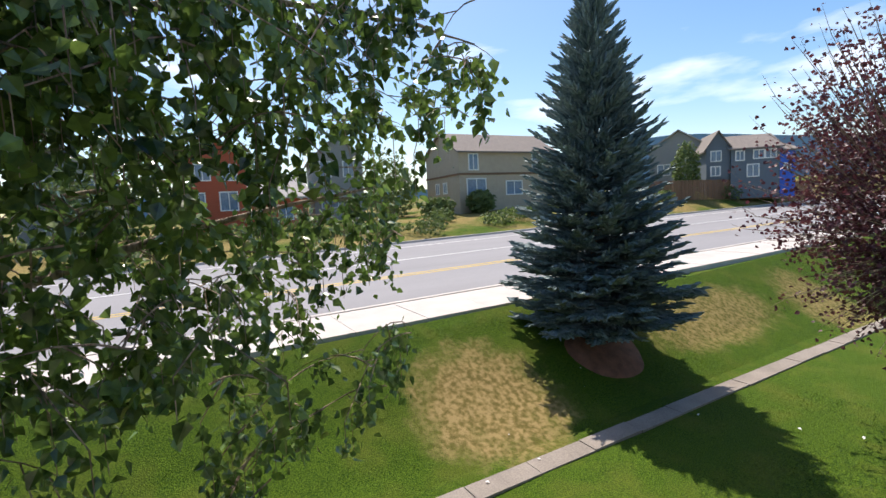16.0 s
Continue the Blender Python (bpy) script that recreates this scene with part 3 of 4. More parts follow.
def poplar():
    t = thing("poplar_tree", (8.85, 8.71, -2.75), "large multi-stemmed poplar with drooping green leaves", "tree")
    stems = (
        ("trunk", ((8.86, 8.62, -2.95), (8.86, 8.62, -1.83), (8.87, 8.68, -1.00), (8.89, 8.89, -0.23), (8.88, 8.93, 0.33), (8.87, 8.85, 1.00), (8.86, 8.84, 1.71), (8.88, 8.82, 2.36), (8.95, 8.79, 3.58), (9.08, 8.90, 4.99)), (0.332, 0.296, 0.233, 0.197, 0.173, 0.177, 0.148, 0.134, 0.092, 0.036)),
        ("limb", ((8.88, 8.95, 0.89), (8.92, 9.13, 1.67), (8.92, 9.30, 2.10), (8.93, 9.63, 2.54), (8.87, 10.00, 3.27), (8.75, 10.60, 4.38)), (0.106, 0.109, 0.095, 0.081, 0.064, 0.028)),
        ("limb", ((8.90, 8.81, 1.25), (8.96, 8.56, 1.76), (8.93, 8.19, 2.16), (8.92, 7.93, 2.46), (9.04, 7.51, 3.20)), (0.070, 0.060, 0.053, 0.045, 0.021)),
        ("limb", ((8.85, 8.77, -0.30), (8.79, 8.35, 0.47), (8.77, 8.08, 1.03), (8.75, 7.93, 1.54), (8.74, 7.78, 2.13), (8.76, 7.59, 3.06), (8.80, 7.27, 4.33)), (0.120, 0.113, 0.102, 0.095, 0.085, 0.064, 0.028)),
        ("limb", ((9.29, 8.70, -2.95), (9.29, 8.70, -1.82), (9.34, 8.58, -0.99), (9.33, 8.43, -0.24), (9.31, 8.26, 0.70), (9.29, 8.00, 1.70), (9.27, 7.84, 2.37), (9.39, 7.64, 3.62), (9.51, 7.46, 4.90)), (0.205, 0.183, 0.155, 0.141, 0.127, 0.116, 0.106, 0.070, 0.028)),
        ("limb", ((9.35, 8.59, -2.95), (9.35, 8.59, -1.82), (9.39, 8.21, -0.85), (9.37, 7.84, -0.11), (9.35, 7.53, 0.51), (9.32, 7.20, 1.54), (9.30, 6.96, 2.26), (9.27, 6.65, 3.37), (9.31, 6.26, 4.36)), (0.127, 0.113, 0.099, 0.088, 0.085, 0.074, 0.064, 0.042, 0.014)),
        ("branch", ((8.87, 9.01, -0.03), (8.88, 9.43, 0.28), (8.89, 9.87, 0.53), (8.90, 10.15, 0.88), (8.85, 10.69, 1.14), (8.84, 12.03, 1.49), (8.75, 13.28, 1.83)), (0.060, 0.056, 0.049, 0.045, 0.039, 0.025, 0.008)),
        ("branch", ((9.34, 7.43, 0.77), (9.18, 7.05, 0.99), (9.08, 6.64, 1.13), (8.99, 6.05, 1.33), (8.89, 5.42, 1.49), (8.78, 4.72, 1.62)), (0.042, 0.036, 0.030, 0.023, 0.015, 0.007)),
        ("branch", ((9.31, 7.04, 2.01), (9.05, 6.28, 2.46), (8.94, 5.45, 2.69), (8.84, 4.61, 2.72), (8.73, 3.90, 2.59)), (0.042, 0.032, 0.023, 0.015, 0.005)),
        ("branch", ((8.75, 7.84, 1.92), (8.17, 7.03, 2.43), (7.85, 6.21, 2.66), (7.67, 5.37, 2.61)), (0.039, 0.028, 0.020, 0.007)),
        ("branch", ((9.30, 8.21, 0.92), (9.48, 7.51, 1.30), (9.65, 6.66, 1.60), (9.74, 5.67, 1.78)), (0.036, 0.028, 0.020, 0.007)),
        ("branch", ((8.86, 9.01, 0.97), (9.01, 9.64, 1.16), (9.20, 10.49, 1.28), (9.39, 11.46, 1.32)), (0.036, 0.028, 0.020, 0.007)),
    )
    for nm, pts, radii in stems:
        limb(nm, pts, radii, t, 14 if nm == "trunk" else 10, 0.02 if nm == "branch" else 0.035)
    for kx, ky, kz, kr in ((8.65, 8.85, 0.32, 0.053), (8.63, 8.73, -0.75, 0.083)):
        part("knot", lathe(bmesh.new(), (kx + 0.07, ky, kz), ((kr * 1.5, 0.0), (kr * 1.25, -0.06), (kr, -0.085), (kr * 0.72, -0.07), (kr * 0.55, -0.085), (kr * 0.2, -0.08)), 16, "x"), M_BARK, t, "", True)
    rnd = np.random.RandomState(11)
    regions = (  # centre, half size, sprays
        ((8.90, 8.47, 4.00), (1.97, 4.55, 1.21), 800),
        # unseen high sprays, added to cast shade on the lawn and trunk
        ((11.05, 10.83, 5.01), (1.67, 2.43, 0.99), 300),
        # unseen sprays between sun and balcony, added to dapple the railing cap
        ((7.70, 5.83, 4.98), (0.91, 1.36, 0.61), 100),
        ((9.03, 10.84, 2.04), (1.14, 2.20, 0.68), 250),
        ((8.91, 10.11, 2.82), (0.91, 1.52, 0.45), 90),
        ((8.35, 6.34, 2.84), (0.91, 1.82, 0.61), 140),
        ((8.47, 7.16, 2.59), (0.76, 0.83, 0.53), 45),
        ((8.36, 8.17, 3.02), (0.91, 1.21, 0.38), 70),
        ((8.19, 5.95, 2.25), (0.45, 0.76, 0.53), 75),
        ((8.29, 6.15, 1.33), (0.45, 0.68, 0.45), 44),
        ((8.58, 4.58, 2.59), (0.68, 0.68, 0.53), 34),
        ((9.10, 5.98, 2.03), (0.91, 1.89, 0.53), 72),
        ((9.03, 5.89, 1.27), (0.83, 1.59, 0.38), 46),
        ((8.81, 5.80, 0.67), (0.68, 1.21, 0.38), 34),
        ((8.73, 5.45, 0.10), (0.40, 0.55, 0.30), 14),
        ((9.06, 11.26, 0.74), (0.99, 1.74, 0.57), 62),
        ((9.06, 11.08, -0.17), (0.91, 1.52, 0.34), 34),
        ((9.28, 4.75, 1.61), (0.45, 0.61, 0.53), 22),
        ((9.14, 7.98, 0.38), (0.45, 0.68, 1.14), 18),
        ((8.32, 9.50, -1.15), (0.30, 0.45, 0.27), 10),
        ((7.92, 6.65, 2.38), (0.30, 0.38, 0.45), 32),
        ((7.98, 6.27, 2.24), (0.30, 0.38, 0.38), 32),
        ((9.45, 7.45, 1.00), (0.45, 0.55, 0.75), 34),
        ((9.30, 8.00, 0.25), (0.35, 0.40, 0.55), 14),
        ((9.60, 7.10, 1.75), (0.40, 0.45, 0.40), 18),
    )
    spots, twigs = [], bmesh.new()
    for c, hsize, count in regions:
        left = count
        while left > 0:
            while True:
                q = rnd.uniform(-1, 1, 3)
                if (q ** 2).sum() < 1.05:
                    break
            a = np.array(c) + q * np.array(hsize)
            # an arching branchlet with three or four hanging sprays
            ang = rnd.uniform(0, 6.28)
            way = np.array((math.cos(ang), math.sin(ang), 0.15))
            reach = rnd.uniform(0.3, 0.7) * min(1.0, hsize[1] * 1.3)
            bow = [a - way * reach * 0.5, a + np.array((0, 0, 0.05)) + rnd.normal(size=3) * 0.05, a + way * reach * 0.5 + np.array((0, 0, -0.19))]
            arc = [bow[0] * (1 - g) ** 2 + 2 * bow[1] * g * (1 - g) + bow[2] * g * g for g in (0, 0.2, 0.4, 0.6, 0.8, 1)]
            tube(twigs, arc, (0.005, 0.005, 0.004, 0.003, 0.0025, 0.002), 4)
            for _ in range(min(left, rnd.randint(2, 5))):
                left -= 1
                g = rnd.uniform(0, 1)
                s0 = bow[0] * (1 - g) ** 2 + 2 * bow[1] * g * (1 - g) + bow[2] * g * g
                out = rnd.normal(size=3) * (0.4, 0.4, 0.15) + way * 0.3
                ln = rnd.uniform(0.19, 0.57)
                e = s0 + out * 0.34 + np.array((0, 0, -ln))
                mid = (s0 + e) / 2 + out * 0.17
                tube(twigs, (s0, mid, e), (0.004, 0.003, 0.0015), 4)
                for k in range(rnd.randint(20, 34)):
                    f = rnd.uniform(0, 1) ** 0.8
                    spots.append(((s0 * (1 - f) ** 2 + 2 * mid * f * (1 - f) + e * f * f) + rnd.normal(size=3) * 0.038, rnd.uniform(0.75, 1.15)))
    part("twigwork", twigs, M_BARK, t)["kind"] = "stuff"
    leaves = mesh_part("crown", leaf_cloud(spots, 0.066), M_LEAF, t, "glossy pointed green leaves")
    leaves["kind"] = "stuff"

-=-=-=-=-

◆ Problem to solve:
From the listing above, copy out each line where the word "with" appears.

◆ Result of the task:
Continue the Blender Python (bpy) script that recreates this scene with part 3 of 4. More parts follow.
    t = thing("poplar_tree", (8.85, 8.71, -2.75), "large multi-stemmed poplar with drooping green leaves", "tree")
            # an arching branchlet with three or four hanging sprays